- _Do this_
Repeat verbatim only the lines from the opening of the material below through the one that contains "return (rr *".

- _Data shown_

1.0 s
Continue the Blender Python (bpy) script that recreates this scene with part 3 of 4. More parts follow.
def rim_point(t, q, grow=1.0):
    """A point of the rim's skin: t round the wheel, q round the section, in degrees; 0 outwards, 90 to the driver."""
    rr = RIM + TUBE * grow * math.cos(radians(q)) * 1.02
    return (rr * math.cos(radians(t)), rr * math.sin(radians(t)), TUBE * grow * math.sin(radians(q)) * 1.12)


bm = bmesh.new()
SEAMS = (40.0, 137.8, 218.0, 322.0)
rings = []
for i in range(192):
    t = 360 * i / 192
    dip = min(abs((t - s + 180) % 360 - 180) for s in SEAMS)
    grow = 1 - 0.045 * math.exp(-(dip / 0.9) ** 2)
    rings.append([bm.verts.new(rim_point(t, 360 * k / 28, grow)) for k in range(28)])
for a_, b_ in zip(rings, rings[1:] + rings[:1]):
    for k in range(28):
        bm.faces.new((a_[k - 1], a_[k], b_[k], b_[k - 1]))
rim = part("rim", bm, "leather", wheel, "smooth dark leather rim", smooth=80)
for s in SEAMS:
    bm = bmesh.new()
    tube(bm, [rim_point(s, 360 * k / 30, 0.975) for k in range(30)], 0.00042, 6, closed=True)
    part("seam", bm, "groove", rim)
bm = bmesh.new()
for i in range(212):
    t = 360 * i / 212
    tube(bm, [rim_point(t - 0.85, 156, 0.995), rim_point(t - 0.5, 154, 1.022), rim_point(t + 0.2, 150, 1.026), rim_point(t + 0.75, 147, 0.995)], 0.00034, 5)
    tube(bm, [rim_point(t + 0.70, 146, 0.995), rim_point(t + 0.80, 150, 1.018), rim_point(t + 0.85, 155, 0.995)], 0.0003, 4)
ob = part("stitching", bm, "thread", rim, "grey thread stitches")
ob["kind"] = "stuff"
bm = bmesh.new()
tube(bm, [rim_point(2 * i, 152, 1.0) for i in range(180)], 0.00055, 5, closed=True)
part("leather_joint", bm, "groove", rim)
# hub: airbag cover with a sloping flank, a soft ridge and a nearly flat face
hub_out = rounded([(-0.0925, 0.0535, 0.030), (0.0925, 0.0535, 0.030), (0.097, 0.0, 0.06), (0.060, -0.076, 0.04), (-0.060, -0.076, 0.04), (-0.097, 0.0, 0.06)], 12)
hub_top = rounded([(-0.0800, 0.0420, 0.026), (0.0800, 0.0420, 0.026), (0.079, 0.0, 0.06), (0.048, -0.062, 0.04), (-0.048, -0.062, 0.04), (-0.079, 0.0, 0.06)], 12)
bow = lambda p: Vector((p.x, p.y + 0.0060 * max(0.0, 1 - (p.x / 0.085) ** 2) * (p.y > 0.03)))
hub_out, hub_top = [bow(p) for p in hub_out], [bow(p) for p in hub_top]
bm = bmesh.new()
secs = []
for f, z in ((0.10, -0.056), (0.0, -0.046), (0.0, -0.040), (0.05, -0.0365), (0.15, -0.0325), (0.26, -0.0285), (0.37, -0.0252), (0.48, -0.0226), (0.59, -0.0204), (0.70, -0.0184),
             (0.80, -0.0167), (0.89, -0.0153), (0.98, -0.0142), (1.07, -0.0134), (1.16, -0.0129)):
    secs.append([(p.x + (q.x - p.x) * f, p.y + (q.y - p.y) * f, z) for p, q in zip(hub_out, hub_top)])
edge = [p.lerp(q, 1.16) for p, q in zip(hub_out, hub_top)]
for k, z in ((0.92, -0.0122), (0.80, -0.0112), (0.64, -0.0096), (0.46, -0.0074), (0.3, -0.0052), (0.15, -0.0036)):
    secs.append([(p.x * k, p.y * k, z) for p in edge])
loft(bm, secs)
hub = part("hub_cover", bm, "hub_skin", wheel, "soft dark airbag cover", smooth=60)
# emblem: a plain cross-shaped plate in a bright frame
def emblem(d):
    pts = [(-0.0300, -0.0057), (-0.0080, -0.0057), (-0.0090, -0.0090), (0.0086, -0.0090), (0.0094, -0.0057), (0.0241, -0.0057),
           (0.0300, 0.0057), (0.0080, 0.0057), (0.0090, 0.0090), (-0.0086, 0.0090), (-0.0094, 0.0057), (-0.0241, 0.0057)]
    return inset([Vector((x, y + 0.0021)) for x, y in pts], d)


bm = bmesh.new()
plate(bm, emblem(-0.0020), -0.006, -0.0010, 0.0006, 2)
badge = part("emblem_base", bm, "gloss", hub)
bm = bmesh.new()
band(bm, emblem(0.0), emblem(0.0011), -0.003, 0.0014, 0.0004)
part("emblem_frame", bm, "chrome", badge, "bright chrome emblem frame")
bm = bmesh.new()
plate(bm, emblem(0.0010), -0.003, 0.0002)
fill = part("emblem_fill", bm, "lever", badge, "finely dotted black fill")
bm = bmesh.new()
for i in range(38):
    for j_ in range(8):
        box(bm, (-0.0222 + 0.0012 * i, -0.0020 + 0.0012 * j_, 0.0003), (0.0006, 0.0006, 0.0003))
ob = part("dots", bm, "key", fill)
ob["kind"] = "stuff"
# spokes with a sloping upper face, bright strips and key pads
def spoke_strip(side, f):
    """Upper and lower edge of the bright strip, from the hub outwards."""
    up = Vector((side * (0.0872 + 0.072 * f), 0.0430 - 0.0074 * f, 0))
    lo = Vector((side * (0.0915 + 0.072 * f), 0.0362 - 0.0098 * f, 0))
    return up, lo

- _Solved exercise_
1.0 s
Continue the Blender Python (bpy) script that recreates this scene with part 3 of 4. More parts follow.
def rim_point(t, q, grow=1.0):
    """A point of the rim's skin: t round the wheel, q round the section, in degrees; 0 outwards, 90 to the driver."""
    rr = RIM + TUBE * grow * math.cos(radians(q)) * 1.02
    return (rr * math.cos(radians(t)), rr * math.sin(radians(t)), TUBE * grow * math.sin(radians(q)) * 1.12)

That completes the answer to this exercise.